REPUBLIKA.CO.ID, JAKARTA – Pemerintah telah menyiapkan dana sebesar Rp7 triliun untuk pembayaran kompensasi PT Indonesia Asahan Alumunium (Inalum). Dana tersebut menyusul telah berakhirnya Perjanjian Induk antara pemerintah Indonesia dengan para investor perusahaan yakni Jepang pada 31 Oktober lalu.
Menteri Keuangan (Menkeu) M Chatib Basri melalui Peraturan Menteri Keuangan No. 144/PMK.06/2013 yang ditandatangani pada 2 Oktober 2013 lalu menegaskan, pelaksanaan pengambilalihan PT Inalum melalui pengalihan saham Nippon Asahan Alumunium (NAA) Co. Ltd. Sebanyak 58,88 persen dibiayai dari dana investasi. Dana tersebut, terdiri atas: a. Dana Investasi Pembelian PT Inalum yang telah ditempatkan dalam Rekening Induk Dana Investasi untuk Pembelian PT Inalum pada Pusat Investasi Pemerintah (PIP) sebesar Rp 2 triliun; dan b. Dana Pembiayaan Investasi Pengambilalian PT Inalum sebesar Rp 5 triliun.
“Dana Investasi Pembelian PT Inalum berasal dari APBN Tahun Anggaran 2012 pada pos Investasi Pemerintah, sedangkan dana pembiayaan investasi pengambilalihan PT Inalus berasal dari APBN Tahun Angggaran 2013 pada pos Pembiayaan Investasi Dalam Rangka Pengambilalihan PT Inalum,” bunyi Pasal 1 Ayat (4,5) Peraturan Menteri Keuangan tersebut.
Meski, menurut Menkeu, pembayaran pengambilalihan saham NAA pada PT Inalum dilakukan berdasarkan hasil perundingan antara Tim Perundingan dengan NAA, yang selanjutnya akan mengatur nilai pengalihan saham dan pihak yang akan menerima pembayaran pengalihan saham PT Inalum. Adapun pencairan dana investasi pembelian PT Inalum dilakukan dalam mata uang dolar AS.
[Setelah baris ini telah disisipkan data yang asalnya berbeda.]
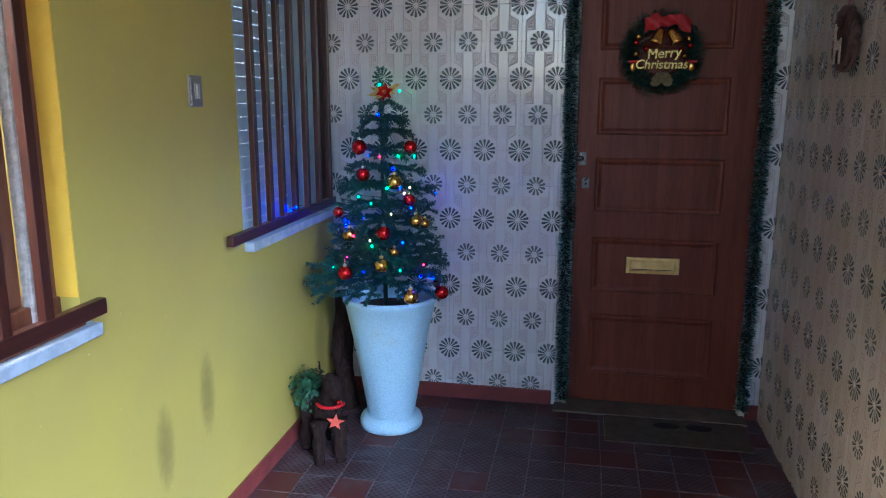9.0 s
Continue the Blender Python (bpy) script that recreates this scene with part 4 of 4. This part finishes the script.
def tile_mesh(u0, u1, v0, v1, flip, mat, P=P, PZ=PZ):
    """A tile, or the piece of one between these shares of its width and height (v up), with an eased edge."""
    key = (round(u0, 2), round(u1, 2), round(v0, 2), round(v1, 2), flip, mat.name, P, PZ)
    if key not in tile_cache:
        g, t, b = 0.0004, 0.007, 0.0007
        a0, a1, b0, b1 = u0 * P + g, u1 * P - g, v0 * PZ + g, v1 * PZ - g
        ring = lambda i, z: [(a0 + i, b0 + i, z), (a1 - i, b0 + i, z), (a1 - i, b1 - i, z), (a0 + i, b1 - i, z)]
        vs = ring(0, 0) + ring(0, t - b) + ring(b, t)
        fs = [(8, 9, 10, 11)] + [(k + i, k + (i + 1) % 4, k + 4 + (i + 1) % 4, k + 4 + i) for k in (0, 4) for i in range(4)]
        me = bpy.data.meshes.new("tile")
        me.from_pydata(vs, [], fs)
        me.materials.append(mat)
        lay = me.uv_layers.new(name="UVMap")
        for l in me.loops:
            x, y, z = me.vertices[l.vertex_index].co
            lay.data[l.index].uv = (x / P, y / PZ if flip else 1 - y / PZ)
        tile_cache[key] = me
    return tile_cache[key]


def cover(parent, m, width, z_low, z_top, s0, zd, mat, hole=None, P=P, PZ=PZ):
    """Tiles over a wall seen face on: m places (across, up, out); s0, zd: where a dark rosette sits."""
    random.seed(21)
    k0 = math.floor((0 - s0) / P) - 1
    r0 = math.floor((zd - z_top) / PZ) - 1
    for k in range(k0, k0 + int(width / P) + 4):
        for r in range(r0, r0 + int((z_top - z_low) / PZ) + 4):
            x, z = s0 + k * P, zd - (r + 1) * PZ
            x0, x1, z0, z1 = max(x, 0.001), min(x + P, width), max(z, z_low), min(z + PZ, z_top)
            pieces = [(x0, x1, z0, z1)]
            if hole:
                h0, h1, hz = hole
                pieces = [(x0, min(x1, h0), z0, z1), (max(x0, h1), x1, z0, z1), (max(x0, h0), min(x1, h1), max(z0, hz), z1)]
            for a, b, c, d in pieces:
                if b - a < 0.008 or d - c < 0.008:
                    continue
                me = tile_mesh((a - x) / P, (b - x) / P, (c - z) / PZ, (d - z) / PZ, r % 2 != 0, mat, P, PZ)
                ob = new("tile", me)
                ob.parent = parent
                tip = random.gauss(0, 0.22)
                ob.matrix_world = m @ Matrix.Translation((x, z, random.uniform(0, 0.0006))) @ pose(0, 0, 0, tip, random.gauss(0, 0.22), 0)


face = lambda o, right, out: Matrix((( right[0], 0, out[0], o[0]), (right[1], 0, out[1], o[1]), (right[2], 1, out[2], o[2]), (0, 0, 0, 1)))
cover(wall_north, face((0, 0, 0), (1, 0, 0), (0, -1, 0)), XE, 0.07, CEIL, X0, Z0, M_TILE, (1.165, 2.097, 2.2))
cover(wall_east, face((XE + 0.007, -0.007, 0), (0, -1, 0), (-1, 0, 0)), abs(YE) - 0.012, 0.0, CEIL, 1.5125 - 0.007 - 8 * P, 1.334, M_TILE_CREAM)
cover(wall_west, face((0.0235, -5.6, 0), (0, 1, 0), (1, 0, 0)), 5.6 - 3.095, 0.075, 2.232, 5.6 - 3.102, 1.679, M_TILE, None, 0.168, 0.1785)

# floor tiles near the door
random.seed(9)
fm = bpy.data.meshes.new("floor_tile")
q, e, h = 0.1485, 0.0015, 0.007
ring = lambda i, z: [(i, i, z), (q - i, i, z), (q - i, q - i, z), (i, q - i, z)]
fm.from_pydata(ring(0, 0) + ring(0, h - e) + ring(e, h), [], [(8, 9, 10, 11)] + [(k + i, k + (i + 1) % 4, k + 4 + (i + 1) % 4, k + 4 + i) for k in (0, 4) for i in range(4)])
fm.materials.append(M_FLOORTILE)
bed = tagged(part("floor_bed", boxed(0.001, XE, -1.9, -0.001, -0.0059, -0.0012), M_JOINT), "pale joints of the floor tiles", "floor", kind="structure")
for i in range(14):
    for j in range(12):
        if i == 13 and j > 9:
            continue
        ob = new("floor_tile", fm)
        ob.parent = bed
        ob.matrix_world = pose(0.016 + i * 0.153, -0.018 - (j + 1) * 0.153, -0.0062 + random.uniform(-0.0006, 0.0006))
Dalam Permen itu juga diatur soal sengketa. Jika terjadi sengketa mengenai nilai pengalihan saham PT Inalum yang harus diselesaikan melalui proses arbitrase, maka dana investasi pemberlian PT Inalum yang masih tersedia dalam Rekening Induk Dana Investasi untuk pembelian PT Inalum pada PIP digunakan untuk pembayaran selisih nilai pengalihan saham yang disengketakan sesuai putusan arbitrase.